“President Barack Obama’s advisers plan to remove terms such as ‘Islamic radicalism’ from a document outlining” the nation’s national security strategy. The revisions to the document, called the National Security Strategy, are part of a larger effort to show that the United States is not at war with Islam.
Congress plans to probe the recent explosion at a West Virginia coal mine and has dispatched two aides from the House Education and Labor Committee to the state as part of its investigation. “We will look for inadequacies in the law and enforcement practices, and I will work to fix any we find,” said House Natural Resources Committee Chairman Nick Rahall (D-WV).
Sarah Palin will be in Minneapolis today to appear at a GOP fundraiser to benefit Rep. Michele Bachmann (R-MN). Gov. Tim Pawlenty “and other Republican glitterati” will address the crowd, while “conservative media star Sean Hannity will be on hand to sign his new book and do his television show from the convention center.”
Sen. Tom Coburn (R-OK) “vowed to block all future spending bills in the Senate that aren’t fully ‘paid for’ with cuts to other spending programs.” Coburn is already blocking an extension of unemployment benefits for 200,000 Americans, and he told The Hill yesterday that if blocking bills “earns us consternation, so be it.”
The U.S. military said yesterday that “it can’t find its copy of a video that shows two employees of the Reuters news agency being killed by Army helicopters in 2007, after a leaked version circulated the Internet and renewed questions about the attack.” A CentCom spokesman said “the military has not been able to locate the video within its files after being asked to authenticate” the online version.
A federal appeals court yesterday ruled that the FCC “lacks authority to require broadband providers to give equal treatment to all Internet traffic flowing over their networks.” Free Press writes that the decision leaves “the future of the Internet, the fight for Net Neutrality, and the expansion of broadband…hanging in the balance.”
The Obama administration has “taken the extraordinary step of authorizing the targeted killing of an American citizen, the radical Muslim cleric Anwar al-Awlaki,” who was linked to both the Fort Hood shooting and the attempted Christmas day bombing. Officials say that it is “is extremely rare, if not unprecedented, for an American to be approved for targeted killing.”

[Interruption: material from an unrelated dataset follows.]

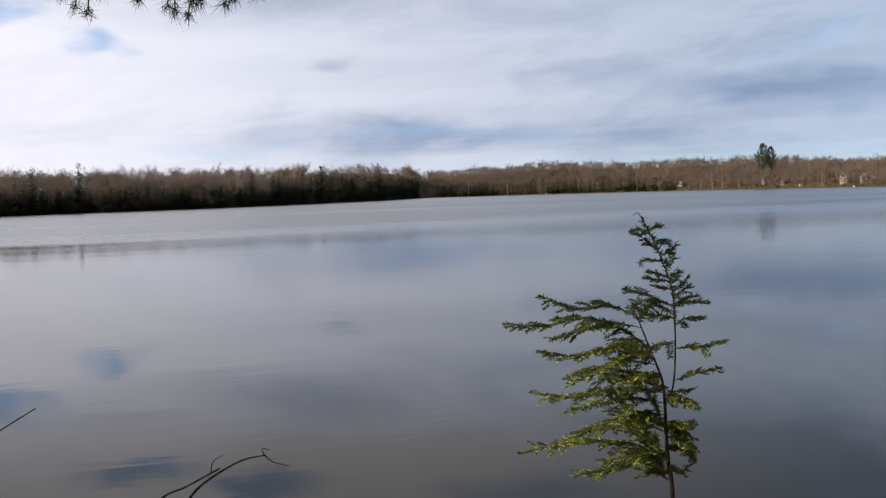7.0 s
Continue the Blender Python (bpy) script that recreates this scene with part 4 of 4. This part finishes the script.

The White House suggested yesterday that it may cancel President Obama’s meeting with Afghan President Hamid Karzai next Tuesday, offering “fresh signals of its displeasure” with the Afghan leader. Referring to Karzai’s anti-Western remarks, press secretary Robert Gibbs questioned whether it’s “constructive to have such a meeting” and declined to call Karzai an ally.
New legislation intended to curb the impact of the Supreme Court’s ruling in the Citizens United case may also outlaw secret funding of ads run by the U.S. Chamber of Commerce. A bicameral bill expected to be introduced soon “would require nonprofit groups, unions and trade associations including the Chamber to identify who pays for ads designed to sway opinion on candidates for federal office.”
And finally: In “one of the stranger moments on the campaign trail,” someone asked Senate Majority Leader Harry Reid (D-NV) yesterday what “he is doing to encourage immigrant women of child-bearing age to come to the United States.” After beginning to launch “into a serious answer on immigration,” Reid paused and instead responded, “Let me answer it this way: I’m not opposed to sex.” There were “a few moments of silence before the crowd began laughing.”